Archimedes, Greek mathematician, physicist, and inventor. Born Syracuse, Sicily, about 287 B.C. Died Syracuse, 212 B.C.
Archimedes was the greatest mathematician and physicist of the ancient world. He discovered many basic principles of geometry. He developed a method that is nearly identical to modern integral calculus for computing the area and volume of geometric figures, and determined a value for π or pi, equal to 3.14. Archimedes also devised an exponential system of arithmetic notation. This exponential notation system enabled him to write very large numbers concisely. In the field of physics, Archimedes was the first to state the laws governing levers. He discovered the principle of buoyancy, known as Archimedes' principle; and he developed the science of hydrostatics, the study of pressure and equilibrium in fluids. As an inventor. Archimedes is credited with the Archimedean screw, long used to raise water for irrigating fields. It is said that during the siege of Syracuse by the Romans he invented weapons of war that delayed the city's fall.
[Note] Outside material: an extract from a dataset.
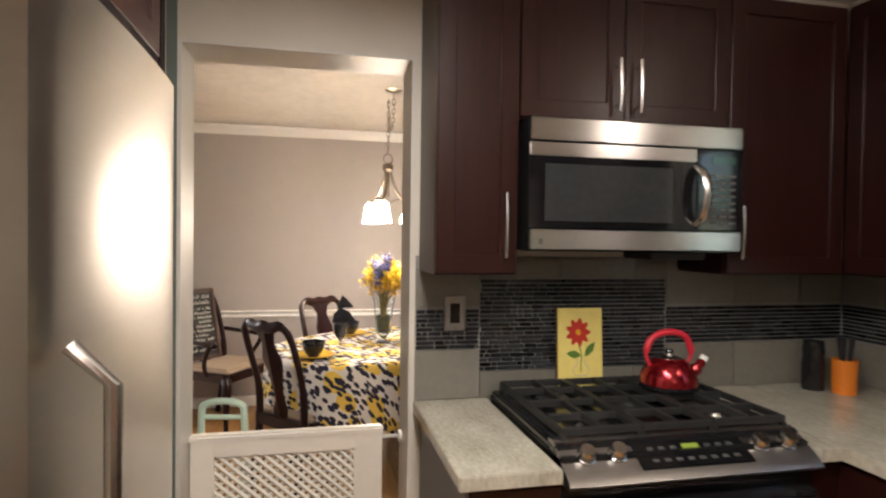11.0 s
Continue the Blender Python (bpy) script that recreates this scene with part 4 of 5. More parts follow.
# refrigerator with the cabinet over it, front to +y
rf = thing("refrigerator", pose(-0.755, 4.030, 0, 0, 0, 180), "stainless steel refrigerator with softly bowed doors", "refrigerator")
W = 0.690
part("body", block(0.0, 0.0, 0.03, W, 0.79, 1.80, 0.006), BLACKM, rf)
for nm, z0, z1 in (("door", 0.62, 1.815), ("freezer_drawer", 0.06, 0.612)):
    bm = bmesh.new()
    n = 24
    pr = [(0.003 + (W - 0.006) * i / n, -0.068 - 0.016 * math.sin(math.pi * i / n) ** 0.5) for i in range(n + 1)]
    a = [bm.verts.new((x, y, z0)) for x, y in pr] + [bm.verts.new((W - 0.003, 0, z0)), bm.verts.new((0.003, 0, z0))]
    b = [bm.verts.new((v.co.x, v.co.y, z1)) for v in a]
    k = len(a)
    bm.faces.new(a)
    bm.faces.new(b[::-1])
    for i in range(k):
        bm.faces.new((a[i], a[(i + 1) % k], b[(i + 1) % k], b[i]))
    bmesh.ops.recalc_face_normals(bm, faces=bm.faces)
    d = part(nm, bm, STEELV, rf)
    if nm == "door":
        part("handle", tube([(0.07, -0.085, 0.75), (0.07, -0.135, 0.80), (0.07, -0.135, 1.30), (0.07, -0.085, 1.35)], 0.011, 10), CHROME, d)
    else:
        part("handle", tube([(0.12, -0.09, 0.53), (0.12, -0.145, 0.53), (0.54, -0.145, 0.53), (0.54, -0.08, 0.53)], 0.011, 10), CHROME, d)
part("gasket", block(0.01, -0.004, 0.06, W - 0.01, 0.002, 1.81), BLACK, rf)
cabinet("fridge_cabinet", pose(-0.632, 4.055, 0, 0, 0, 180), 0.785, 0.83, 1.87, 2.36, [("door", 0, 0.39, 1.875, 2.355, 0.36, 1.97, 0.16, True), ("door", 0.395, 0.785, 1.875, 2.355, 0.425, 1.97, 0.16, True)], "dark espresso cabinet over the refrigerator")
cabinet("pantry_cabinet", pose(-1.452, 3.922, 0, 0, 0, 180), 0.582, 0.695, 0.0, 2.40, [("door", 0, 0.582, 0.115, 1.408, 0.04, 1.15, 0.0, True), ("door", 0, 0.582, 1.430, 2.395, 0.04, 1.6, 0.0, True)], "tall dark espresso pantry cabinet with two doors", toe=True)

# open shelf unit at the end of the refrigerator, facing +x
su = thing("shelf_unit", pose(-0.385, 3.855, 0, 0, 0, 0), "dark espresso open shelf unit beside the refrigerator", "shelf")
part("back_panel", block(-0.245, -0.635, 0.0, -0.225, 0.02, 2.40, 0.001), WOOD, su, smooth=None)
for y0, y1 in ((-0.632, -0.612), (-0.024, -0.004)):
    part("side", block(-0.224, y0, 0.10, -0.004, y1, 0.876, 0.0015), WOOD, su, smooth=None)
    part("side", block(-0.224, y0, 1.535, -0.004, y1, 2.36, 0.0015), WOOD, su, smooth=None)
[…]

One of the many legends about Archimedes describes his discovery of a way to find the volume of irregular or complicated objects when the volume cannot be calculated mathematically. Archimedes was asked by King Hiero of Syracuse to determine whether the royal crown was made of pure gold, or whether the goldsmith had dishonestly alloyed the gold with silver. Archimedes realized that a crown made of gold and the lighter metal silver would be lighter than a crown made of pure gold. The shape of the crown was so complex, however, that he could not calculate its exact volume, and so he was unable to compare its weight with that of an equal volume of pure gold. But as he lowered himself into his bath one day, he noticed the water overflowing, and realized that any object submerged in water must displace an amount of water equal to its own volume. The discovery of this principle enabled Archimedes to measure the volume of the crown and to prove that it was not pure gold. He is said to have been so overjoyed by his discovery that he dashed naked through the streets, shouting, "Eureka! Eureka!" ("I've found it! I've found it!").
From this discovery, Archimedes developed the principle of buoyancy, which states that a partially or totally submerged body is acted on by an upward force equal to the weight of the displaced liquid. This explains why submerged bodies seem to lose weight, and why divers can lift heavier objects under water than they can on land.
Archimedes was the son of Pheidias, an astronomer. He studied in Alexandria and spent the rest of his life in Syracuse. According to legend, he met his death during the Roman invasion of Syracuse. Archimedes was absorbed in drawing a geometric diagram in the dust. A Roman soldier stepped on the drawing, causing Archimedes to exclaim, "Don't disturb my circles!" The soldier, angered by the order, drew his sword and killed him.